Middlesbrough boss Kim Hellberg accused Southampton of “disgraceful” behaviour after his side’s Premier League hopes were ended with defeat in the play-offs.
Boro were beaten 2-1 at St Mary’s after an extra-time winner from Shea Charles. but the two-legged tie was overshadowed by allegations that Southampton had spied on their opponents’ training session before the first leg.
The EFL charged Southampton with breaching its rules following the reported incident, with their punishment still unclear, and speaking after his side’s defeat, Hellberg congratulated Southampton but said he felt as though the opportunity to gain a tactical advantage had been taken away from him.
“There are teams, to be fair, that had bigger squads than us,” a visibly emotional Hellberg said. “Teams that have more money to spend. What you have as a coach and what you have as a group is the tactical element of the game, where we can beat the opponent, and that’s what I think everyone loves about the game.

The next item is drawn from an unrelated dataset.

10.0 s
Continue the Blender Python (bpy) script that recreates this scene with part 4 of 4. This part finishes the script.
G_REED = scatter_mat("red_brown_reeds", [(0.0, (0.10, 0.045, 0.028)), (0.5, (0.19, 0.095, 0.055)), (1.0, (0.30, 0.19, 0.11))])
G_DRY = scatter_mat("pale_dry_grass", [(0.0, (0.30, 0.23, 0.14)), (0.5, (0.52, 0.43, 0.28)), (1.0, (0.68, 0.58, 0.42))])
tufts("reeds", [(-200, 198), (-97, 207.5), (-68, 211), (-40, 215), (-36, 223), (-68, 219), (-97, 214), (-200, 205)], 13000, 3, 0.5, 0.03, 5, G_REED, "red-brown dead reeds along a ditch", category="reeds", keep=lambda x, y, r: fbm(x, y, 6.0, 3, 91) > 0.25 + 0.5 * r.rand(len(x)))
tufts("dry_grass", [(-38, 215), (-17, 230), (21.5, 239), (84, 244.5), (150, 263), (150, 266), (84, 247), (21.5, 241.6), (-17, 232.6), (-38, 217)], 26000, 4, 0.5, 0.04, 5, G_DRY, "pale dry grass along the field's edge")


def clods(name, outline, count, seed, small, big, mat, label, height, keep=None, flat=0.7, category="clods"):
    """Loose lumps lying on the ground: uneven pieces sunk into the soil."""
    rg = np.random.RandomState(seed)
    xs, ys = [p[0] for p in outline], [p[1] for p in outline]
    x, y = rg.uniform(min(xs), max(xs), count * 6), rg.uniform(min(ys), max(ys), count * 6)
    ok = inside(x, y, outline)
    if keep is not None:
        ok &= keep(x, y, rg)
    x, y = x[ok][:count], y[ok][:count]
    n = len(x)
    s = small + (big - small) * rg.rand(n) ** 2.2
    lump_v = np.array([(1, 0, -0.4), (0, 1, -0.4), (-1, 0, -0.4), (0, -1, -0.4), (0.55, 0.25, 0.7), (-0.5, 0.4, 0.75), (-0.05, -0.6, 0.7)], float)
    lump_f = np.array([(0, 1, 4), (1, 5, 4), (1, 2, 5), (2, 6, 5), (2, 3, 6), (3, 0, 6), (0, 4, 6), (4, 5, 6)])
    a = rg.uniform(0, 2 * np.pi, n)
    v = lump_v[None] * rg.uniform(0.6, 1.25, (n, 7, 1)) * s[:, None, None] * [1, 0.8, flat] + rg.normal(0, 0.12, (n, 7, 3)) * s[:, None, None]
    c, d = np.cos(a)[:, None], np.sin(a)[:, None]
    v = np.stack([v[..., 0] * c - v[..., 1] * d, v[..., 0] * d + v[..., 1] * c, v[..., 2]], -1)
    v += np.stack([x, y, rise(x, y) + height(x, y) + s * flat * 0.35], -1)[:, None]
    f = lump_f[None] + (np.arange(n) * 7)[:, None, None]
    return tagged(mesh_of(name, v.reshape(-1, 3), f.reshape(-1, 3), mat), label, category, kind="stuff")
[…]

“I think that’s why I look at England and think ‘this is the home of football’. This is where I want to be. This is what I dream about. That’s where I wanted to be here.

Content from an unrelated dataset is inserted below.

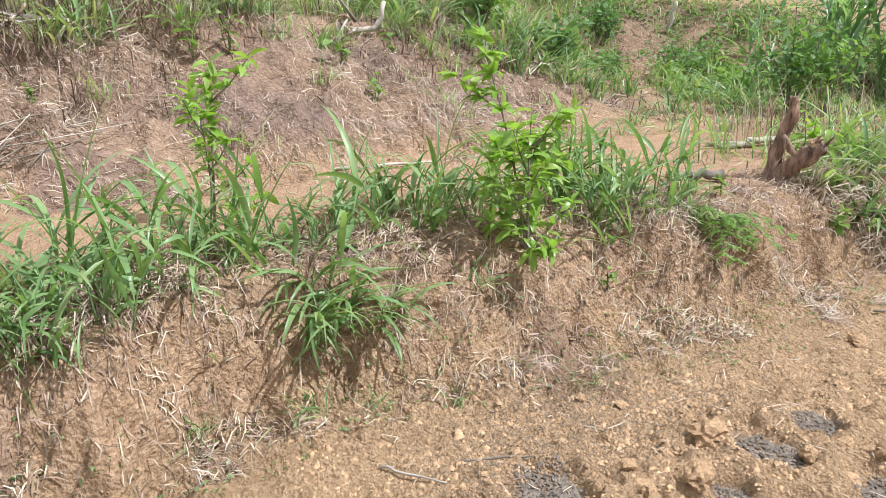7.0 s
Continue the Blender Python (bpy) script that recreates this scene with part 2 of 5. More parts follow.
def line(points):
    ys, xs = zip(*points)
    grid = np.linspace(ys[0], ys[-1], 400)
    vals = np.interp(grid, ys, xs)
    kernel = np.hanning(15)
    kernel /= kernel.sum()
    vals = np.convolve(np.pad(vals, 7, mode="edge"), kernel, "valid")
    return lambda y: np.interp(y, grid, vals)


# lines of the plan, x over y: foot and crest of the low bank, far edge of the path, crest of the upper bank
bank_foot = line([(-9, -2.6), (0.2, -2.12), (1.3, -1.93), (1.9, -1.66), (2.5, -1.18), (3.4, -0.66), (4.1, -0.32), (5.0, 0.17), (7.4, 0.98), (9, 1.4)])
bank_crest = line([(-9, -3.0), (-0.3, -2.6), (0.7, -2.32), (1.3, -2.25), (2.0, -1.98), (2.4, -1.66), (3.3, -1.3), (4.2, -0.98), (5.2, -0.5), (7.4, 0.45), (9, 0.9)])
path_edge = line([(-9, -7.6), (-1.07, -4.95), (-0.13, -4.6), (0.8, -4.0), (1.3, -3.55), (1.9, -3.2), (2.6, -2.98), (3.3, -2.78), (4.0, -2.7), (5.5, -2.62), (7.0, -2.75), (9, -3.1)])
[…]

“When you battle with teams who have more money and a bigger squad, you try to find a way of doing the tactical element to get an advantage.
“That is what you always try to do because we can be better in that element. When that is taken away from you, I think it’s no longer fair.
“It has nothing to do with what they saw, how they affected the game, if it was free kicks they saw, or goal kicks they saw, whatever they saw.
“This is our football and I think you should fight quite hard for it. I think Alex Neil (Millwall manager) said a very good thing after their game. He said, ‘I think I let people down after the game when we haven’t won.’
“That’s often the feeling a coach goes home with, because you think what I could control was the tactical aspect of the game. What I could control was helping my players more, and when you have done that and for a week or two weeks up to this game, put every second away from your family to watch Southampton every game, so you can to try to gain that advantage that we can actually get. When you go home to your family and say, ‘No, I’m not coming home, I’m going to see more games of them.’
“If we wouldn’t have caught that man who they sent five hours up, you would sit there and say well done in the tactical aspect of the game and I would go home and feel like I have failed in that aspect that I had to help my players with.
“When that is taken away from you in that way, when someone decides ‘no, we’re not going to watch every game, we will send someone instead’ and they film the session and see everything and hope they don’t get caught.
“I guess that was why he had the switch of clothes and all those things that I have seen on the CCTV, which I can say, because I know it happened. It breaks my heart in terms of all those things I believed in.
“I don’t care if there’s different rules in other countries. This is England. I think this is where football is the biggest thing. That’s my feelings about it. I think that is disgraceful to a colleague who you work against. It makes me very sad.”